╭─ Provided entries

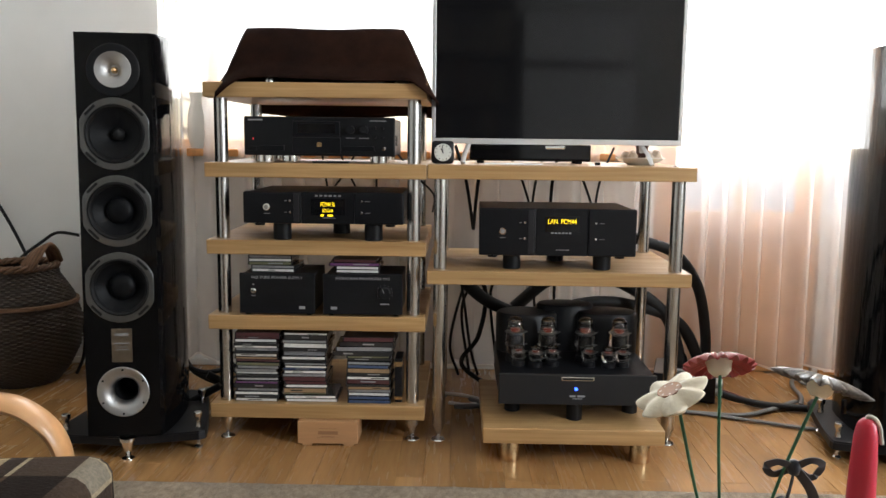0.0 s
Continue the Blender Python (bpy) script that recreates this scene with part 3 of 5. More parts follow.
def rockset(name, m, w, z0, z1, depth, label, lines):
    """A black converter: a fascia in three steps, a display, a power button and four keys on broad feet."""
    t = thing(name, m, label, "hi-fi component", "black digital components")
    h = (z0 + z1) / 2
    part("body", box(-w + 0.006, w - 0.006, 0.02, depth, z0 + 0.004, z1 - 0.001, 0.003), BLACKMET, t)
    fa = part("fascia", box(-w, -0.062, 0, 0.024, z0, z1, 0.004), BLACKMET, t)
    part("fascia", box(0.086, w, 0, 0.024, z0, z1, 0.004), BLACKMET, t)
    mid = part("fascia", box(-0.062, 0.086, 0.004, 0.024, z0, z1, 0.002), BLACKMET, t)
    part("groove", box(-0.083, -0.067, -0.0012, 0.003, z0 + 0.006, z1 - 0.004, 0.0008), GREYFACE, t)
    kn = knob(0.010, 0.005, -w + 0.066, h + 0.002, CHROME, fa, "power_button")
    part("button_cap", lathe([(0.0065, 0.005), (0.006, 0.0075), (0, 0.008)], 20, pose(-w + 0.066, 0, h + 0.002, 90)), ALU, kn, smooth=40)
    for x in (-0.093, 0.107):
        for dz in (0.016, -0.016) if z1 - z0 < 0.1 else (0.023, -0.022):
            knob(0.0032, 0.004, x, h + dz + 0.004, CHROME, fa, "key")
            bars(fa, [(x + (0.009 if x > 0 else -0.016), x + (0.024 if x > 0 else -0.008), h + dz + 0.003, h + dz + 0.0045)], GREYINK)
    bars(fa, [(-w + 0.058, -w + 0.075, h - 0.017, h - 0.0155)], GREYINK)
    part("display", box(-0.035, 0.06, 0.0026, 0.0045, lines[0][0] - 0.03, lines[0][0] + 0.016), SCREEN, mid)
    for z, text, size, width in lines:
        lettering("display_text", text, size, AMBER, mid, pose(0.012, 0.0020, z), width)
    bars(mid, [(-0.004, 0.034, z0 + 0.016, z0 + 0.0175)], PRINT, 0.003)
    for k in range(3):
        part("foot", lathe([(0.022, 0.0), (0.0255, 0.002), (0.0255, z0 + 0.003)], 28, pose((-0.125, 0.02, 0.135)[k], (0.05, 0.22, 0.05)[k], 0)), SATIN, t, smooth=40)
    for x in (-w + 0.04, w - 0.04):
        part("edge_foot", lathe([(0.014, z0 - 0.008), (0.014, z0)], 20, pose(x, 0.03, 0)), SATIN, t, smooth=40)
    return mid


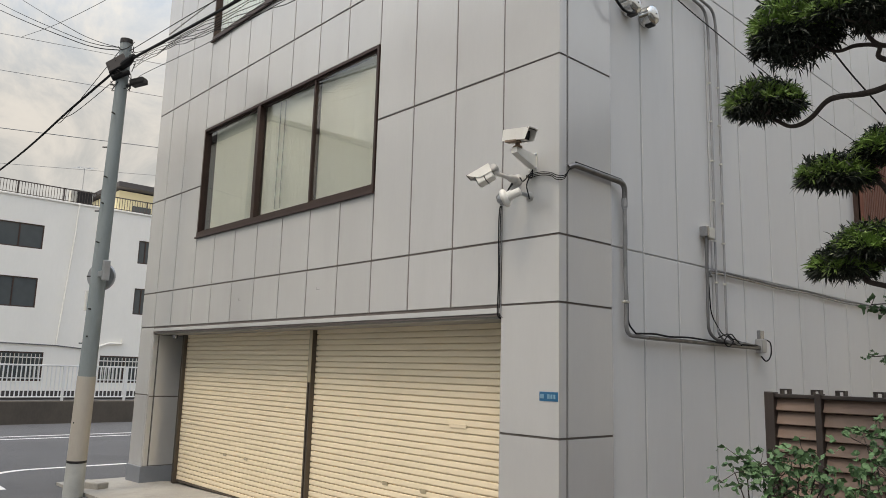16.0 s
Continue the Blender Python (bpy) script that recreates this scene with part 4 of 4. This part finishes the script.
for pts, r in (([(-7.75, PY, 6.55), (-8.17, PY, 6.54), (-10.5, PY, 6.46), (-14.2, PY, 6.3), (-22, PY, 6.3)], 0.021),
               ([(-7.78, PY, 6.84), (-9.2, PY, 7.36), (-11.06, PY, 8.16), (-16.3, PY, 10.55), (-24, PY, 14.2)], 0.007),
               ([(-7.78, PY, 6.8), (-9.2, PY, 7.3), (-11.06, PY, 8.08), (-16.3, PY, 10.4), (-24, PY, 13.9)], 0.009),
               ([(-7.78, PY, 6.83), (-9.2, PY, 7.42), (-11.06, PY, 8.3), (-16.3, PY, 10.95), (-24, PY, 15)], 0.006),
               ([(-7.78, PY, 6.88), (-9.3, PY, 6.6), (-10.78, PY, 6.36), (-11.2, PY, 6.42)], 0.006),
               ([(-7.75, PY, 6.42), (-8.6, PY, 6.36), (-10.0, PY, 6.33), (-10.8, PY, 6.4)], 0.006)):
    overhead([(smooth_path(pts, 6), r)], "black cable leading away from the pole", "pole cables")
# far wires: haze is put into the colour, grey instead of cable black
for z0, z1, r in ((8.55, 8.98, 0.012), (10.28, 10.74, 0.008), (7.51, 8.03, 0.006), (11.39, 11.87, 0.008)):
    overhead([([Vector((-20, -12, z0 - (z1 - z0) * 2.8)), Vector((-20, -0.16, z0)), Vector((-20, 4.08, z1)), Vector((-20, 14, z1 + (z1 - z0) * 2.3))], r)], "distant overhead wire across the far street, greyed for haze", "distant wires", mat=MIDPIPE)
kb = thing("kerb_block", "broken concrete kerb block beside the pole", "kerb block")
part("block", placed(cuboid(-0.24, 0.24, -0.1, 0.1, -0.06, 0.08, 0.02), pose(-8.4, -0.74, 0.05, 0, 0, 20)), CONCRETE, kb)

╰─

» **Work to be completed**: Without the pictures, retype the whole of the material above exactly.

» **Correct output**:
0.0 s
Continue the Blender Python (bpy) script that recreates this scene with part 3 of 5. More parts follow.
def rockset(name, m, w, z0, z1, depth, label, lines):
    """A black converter: a fascia in three steps, a display, a power button and four keys on broad feet."""
    t = thing(name, m, label, "hi-fi component", "black digital components")
    h = (z0 + z1) / 2
    part("body", box(-w + 0.006, w - 0.006, 0.02, depth, z0 + 0.004, z1 - 0.001, 0.003), BLACKMET, t)
    fa = part("fascia", box(-w, -0.062, 0, 0.024, z0, z1, 0.004), BLACKMET, t)
    part("fascia", box(0.086, w, 0, 0.024, z0, z1, 0.004), BLACKMET, t)
    mid = part("fascia", box(-0.062, 0.086, 0.004, 0.024, z0, z1, 0.002), BLACKMET, t)
    part("groove", box(-0.083, -0.067, -0.0012, 0.003, z0 + 0.006, z1 - 0.004, 0.0008), GREYFACE, t)
    kn = knob(0.010, 0.005, -w + 0.066, h + 0.002, CHROME, fa, "power_button")
    part("button_cap", lathe([(0.0065, 0.005), (0.006, 0.0075), (0, 0.008)], 20, pose(-w + 0.066, 0, h + 0.002, 90)), ALU, kn, smooth=40)
    for x in (-0.093, 0.107):
        for dz in (0.016, -0.016) if z1 - z0 < 0.1 else (0.023, -0.022):
            knob(0.0032, 0.004, x, h + dz + 0.004, CHROME, fa, "key")
            bars(fa, [(x + (0.009 if x > 0 else -0.016), x + (0.024 if x > 0 else -0.008), h + dz + 0.003, h + dz + 0.0045)], GREYINK)
    bars(fa, [(-w + 0.058, -w + 0.075, h - 0.017, h - 0.0155)], GREYINK)
    part("display", box(-0.035, 0.06, 0.0026, 0.0045, lines[0][0] - 0.03, lines[0][0] + 0.016), SCREEN, mid)
    for z, text, size, width in lines:
        lettering("display_text", text, size, AMBER, mid, pose(0.012, 0.0020, z), width)
    bars(mid, [(-0.004, 0.034, z0 + 0.016, z0 + 0.0175)], PRINT, 0.003)
    for k in range(3):
        part("foot", lathe([(0.022, 0.0), (0.0255, 0.002), (0.0255, z0 + 0.003)], 28, pose((-0.125, 0.02, 0.135)[k], (0.05, 0.22, 0.05)[k], 0)), SATIN, t, smooth=40)
    for x in (-w + 0.04, w - 0.04):
        part("edge_foot", lathe([(0.014, z0 - 0.008), (0.014, z0)], 20, pose(x, 0.03, 0)), SATIN, t, smooth=40)
    return mid


16.0 s
Continue the Blender Python (bpy) script that recreates this scene with part 4 of 4. This part finishes the script.
for pts, r in (([(-7.75, PY, 6.55), (-8.17, PY, 6.54), (-10.5, PY, 6.46), (-14.2, PY, 6.3), (-22, PY, 6.3)], 0.021),
               ([(-7.78, PY, 6.84), (-9.2, PY, 7.36), (-11.06, PY, 8.16), (-16.3, PY, 10.55), (-24, PY, 14.2)], 0.007),
               ([(-7.78, PY, 6.8), (-9.2, PY, 7.3), (-11.06, PY, 8.08), (-16.3, PY, 10.4), (-24, PY, 13.9)], 0.009),
               ([(-7.78, PY, 6.83), (-9.2, PY, 7.42), (-11.06, PY, 8.3), (-16.3, PY, 10.95), (-24, PY, 15)], 0.006),
               ([(-7.78, PY, 6.88), (-9.3, PY, 6.6), (-10.78, PY, 6.36), (-11.2, PY, 6.42)], 0.006),
               ([(-7.75, PY, 6.42), (-8.6, PY, 6.36), (-10.0, PY, 6.33), (-10.8, PY, 6.4)], 0.006)):
    overhead([(smooth_path(pts, 6), r)], "black cable leading away from the pole", "pole cables")
# far wires: haze is put into the colour, grey instead of cable black
for z0, z1, r in ((8.55, 8.98, 0.012), (10.28, 10.74, 0.008), (7.51, 8.03, 0.006), (11.39, 11.87, 0.008)):
    overhead([([Vector((-20, -12, z0 - (z1 - z0) * 2.8)), Vector((-20, -0.16, z0)), Vector((-20, 4.08, z1)), Vector((-20, 14, z1 + (z1 - z0) * 2.3))], r)], "distant overhead wire across the far street, greyed for haze", "distant wires", mat=MIDPIPE)
kb = thing("kerb_block", "broken concrete kerb block beside the pole", "kerb block")
part("block", placed(cuboid(-0.24, 0.24, -0.1, 0.1, -0.06, 0.08, 0.02), pose(-8.4, -0.74, 0.05, 0, 0, 20)), CONCRETE, kb)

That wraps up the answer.